Madame [U] [O], représentée par son conseil, a déposé des conclusions écrites, modifiées dans ses observations orales, aux termes desquelles elle demande :
à titre principal :de juger irrecevable les demandes de la SA Pierres et Lumières pour défaut d’intérêt à agir ;subsidiairement de juger irrecevables les demandes de la SA Pierres et Lumières pour défaut de saisine valable de la Ccapex et en conséquence rejeter les demandes ;de condamner la SA Pierres et Lumières aux entiers dépens qui seront recouvrés par l’Etat comme en matière d’aide juridictionnelle ;très subsidiairement, d’accorder à Madame [U] [O] un moratoire de 18 mois à compter de la date de la décision à intervenir ;en tout état de cause, débouter la SA Pierres et Lumières de sa demande au titre de l’article 700 du code de procédure civile ;de dire et juger que la commandement de payer du 11 août 2023 restera à la charge de la SA Pierres et Lumières et ne sera pas inclus dans les dépens.
Dans ses observations orales, elle demande également de déclarer le commandement de payer du 11 août 2023 nul au motif qu’il vise de manière erronée un délai d’un mois.

A l’appui des fins de non-recevoir qu’elle soulève, elle fait valoir en premier lieu, sur le fondement des articles 32 et 122 du code de procédure civile, que la SA Pierres et Lumières ne justifie pas de sa qualité à agir, faute de produire le bail écrit d’une part, et d’autre part, au regard du relevé de propriété du centre des impôts fonciers la désignant comme syndic de l’immeuble et non copropriétaire. En second lieu, au visa de l’article 24 II et IV de la loi du 6 juillet 1989, et de l’article 152 de la loi du 27 janvier 2017, elle soutient que la simple saisine de la Ccapex par voie postale et à l’aide d’un formulaire obsolète est irrégulière, la saisine devant se faire par voie électronique dans le cadre du système Exploc.

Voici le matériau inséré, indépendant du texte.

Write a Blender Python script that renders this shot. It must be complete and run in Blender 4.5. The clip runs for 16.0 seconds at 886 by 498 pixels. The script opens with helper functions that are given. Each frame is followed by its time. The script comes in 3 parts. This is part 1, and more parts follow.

Sur le fond, elle expose qu’elle est âgée de 74 ans, qu’elle est malade et dans une situation de précarité importante, qu’elle n’a plus aucune économie, qu’elle a été aidée par sa famille jusqu’au mois de juillet 2022, mais qu’elle est désormais totalement seule et ne perçoit plus de 400 euros par mois. Elle précise qu’elle vit dans le dénuement le plus total alors que l’appartement n’a fait l’objet d’aucune réparation par le bailleur depuis 1980, et que les services sociaux commencent seulement à la prendre en charge, alors même que cela ressortait des compétences de la SA Pierres et Lumières, et sollicite en conséquence le bénéfice de délais de paiement de 18 mois, quand bien même le paiement des loyers courants n’a pas repris, comme l’autorise l’article 1343-5 du code civil.

A l’issue des débats, l’affaire a été mise en délibéré au 8 janvier 2025.

PAR CES MOTIFS

Le juge des contentieux de la protection statuant publiquement, après débats en audience publique, par jugement mis à disposition au greffe, contradictoire et en premier ressort,

Rejette la fin de non-recevoir soulevée par Madame [U] [O] pour défaut de qualité et d’intérêt à agir de la SA Pierres et Lumières ;

Déclare irrecevable la demande de la SA Pierres et Lumières tendant à prononcer la résiliation du bail verbal conclu entre la SA Pierres et Lumières et Madame [U] [O] relatif à l’appartement n° 1387 situé au [Adresse 3] ;

Rejette en conséquence les demandes tendant à condamner Madame [U] [O] à quitter les lieux, à autoriser la SA Pierres et Lumières à la faire expulser, ainsi que tous occupants de son chef avec le concours de la force publique, et à condamner Madame [U] [O] au paiement d’une indemnité d’occupation ;

Rejette la demande tendant à déclarer le commandement de payer du 11 août 2023 nul ;

Condamne Madame [U] [O] à verser à la SA Pierres et Lumières la somme de 20860,47 euros représentant les loyers impayés arrêtée au 30 septembre 2024, avec intérêts au taux légal à compter de la sommation de payer du 11 août 2023 sur la somme de 6291,26 euros et à compter de la présente décision pour le surplus ;

Rejette la demande de délai de paiement formée par Madame [U] [O] ;

Condamne Madame [U] [O] à verser à la SA Pierres et Lumières la somme de 300 euros au titre de l’article 700 du code de procédure civile ;

Rejette pour le surplus des demandes ;

Condamne Madame [U] [O] aux dépens, comprenant le coût de l’assignation, mais auxquels il n’y a pas lieu d’inclure le montant du commandement de payer du 11 août 2023 ;

Rappelle que la présente décision est assortie de droit de l’exécution provisoire.